Digging Up a Good Mystery - Part 2


For Digging Up a Good Mystery - Part 1, click here.

More Gardening & Botanical Series

Julie Wray Herman's new series features Three Dirty Women, a professional landscaping company owned by three women. In the first book, Three Dirty Women and the Garden of Death, the landscapers unearth more than they bargain for when Amilou Whittier finds her philandering husband buried under a client's azaleas. Her friend and partner, Korine McFaile, follows a twisting path to discover who really killed Greg Whittier. This book was nominated for a First Best Mystery Novel Agatha award. In the newly-released second book, Three Dirty Women and the Bitter Brew, Korine McFaile and her partner, Janey Bascom, and Janey's husband, J.J., visit historic Charleston for the twelfth annual Small Landscaper's Convention. Korine is stuck rooming with Dodie Halloran, who seems determined to make Korine's life miserable. When Dodie is murdered, Korine becomes a suspect.

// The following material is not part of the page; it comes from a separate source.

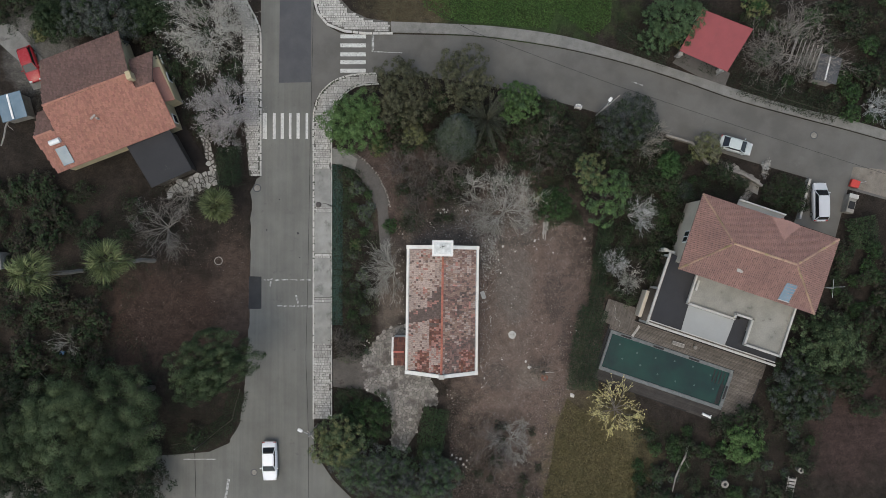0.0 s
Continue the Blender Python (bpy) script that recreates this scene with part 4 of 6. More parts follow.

Janis Harrison's series features Bretta Solomon, a recently widowed florist shop owner. In the first book, Roots of Murder, Bretta is asked to investigate the mysterious death of an Amish farmer, one of her flower supplier. In Murder Sets Seed, the next book in this series, Bretta throws herself into the restoration of her home and her upcoming open house when the former owner is found strangled in Bretta's home.

Mary Freeman's series begins with Devil's Trumpet, introducing Rachel O'Connor as the young owner of a landscaping firm. Rachel is hired to restore a once spectacular hotel, owned by Henry Bassinger. The hotel is in a state of disrepair and Rachel is trying to bring it back to its former opulence. Henry, previously broke, suddenly gives her quite a bit of money. When Henry unexpectedly ends up dead, Rachel starts to look into Henry's past to find some answers. In Deadly Nightshade, the second book in the series, Rachel digs up some troubling clues in the murder of a city councilman, but her sleuthing efforts wreak havoc in her town and her family. A botanist hires Rachel to landscape her exquisite estate in Bleeding Heart, the third and latest book. But when the woman is murdered, Rachel must rake through clues to find the culprit.

John Sherwood's series features fifty-ish widow and horticulturist, Celia Grant. The ten book series begins with Green Trigger Fingers. Celia is living alone in the village of Westfield, running a small nursery and hiring out as a part-time gardener on the side. The work is hard, but the life should be peaceful enough. And it is, until a weekend couple from London is found axed to death in a nearby cottage. Everybody, except Celia, thinks the missing no-good son of the local storekeeper did it. Celia fears she knows the answer when she finds that someone has dug up and replanted some irises for no apparent reason. In the second book, A Botanist at Bay, Celia, about to become a grandmother, flies to New Zealand to assist her daughter and, as a favor to her friend the Duchess, to locate Lord Albert Melton. The only clues to his whereabouts are some photos of rare plants and of a redhead in the nude. In The Mantrap Garden, Celia is asked to become a trustee for a famous English garden. However, upon her visit to the garden, she finds a disasterous garden and the suspicious recent death of the garden's owner. Celia takes on the difficult task of transforming a neglected garden into a setting fit for a fabulous party in Flowers of Evil, the fourth book of the series. Not only is the garden in disarray . The family is enduring a major crisis. The books contain interesting botanical footnotes too.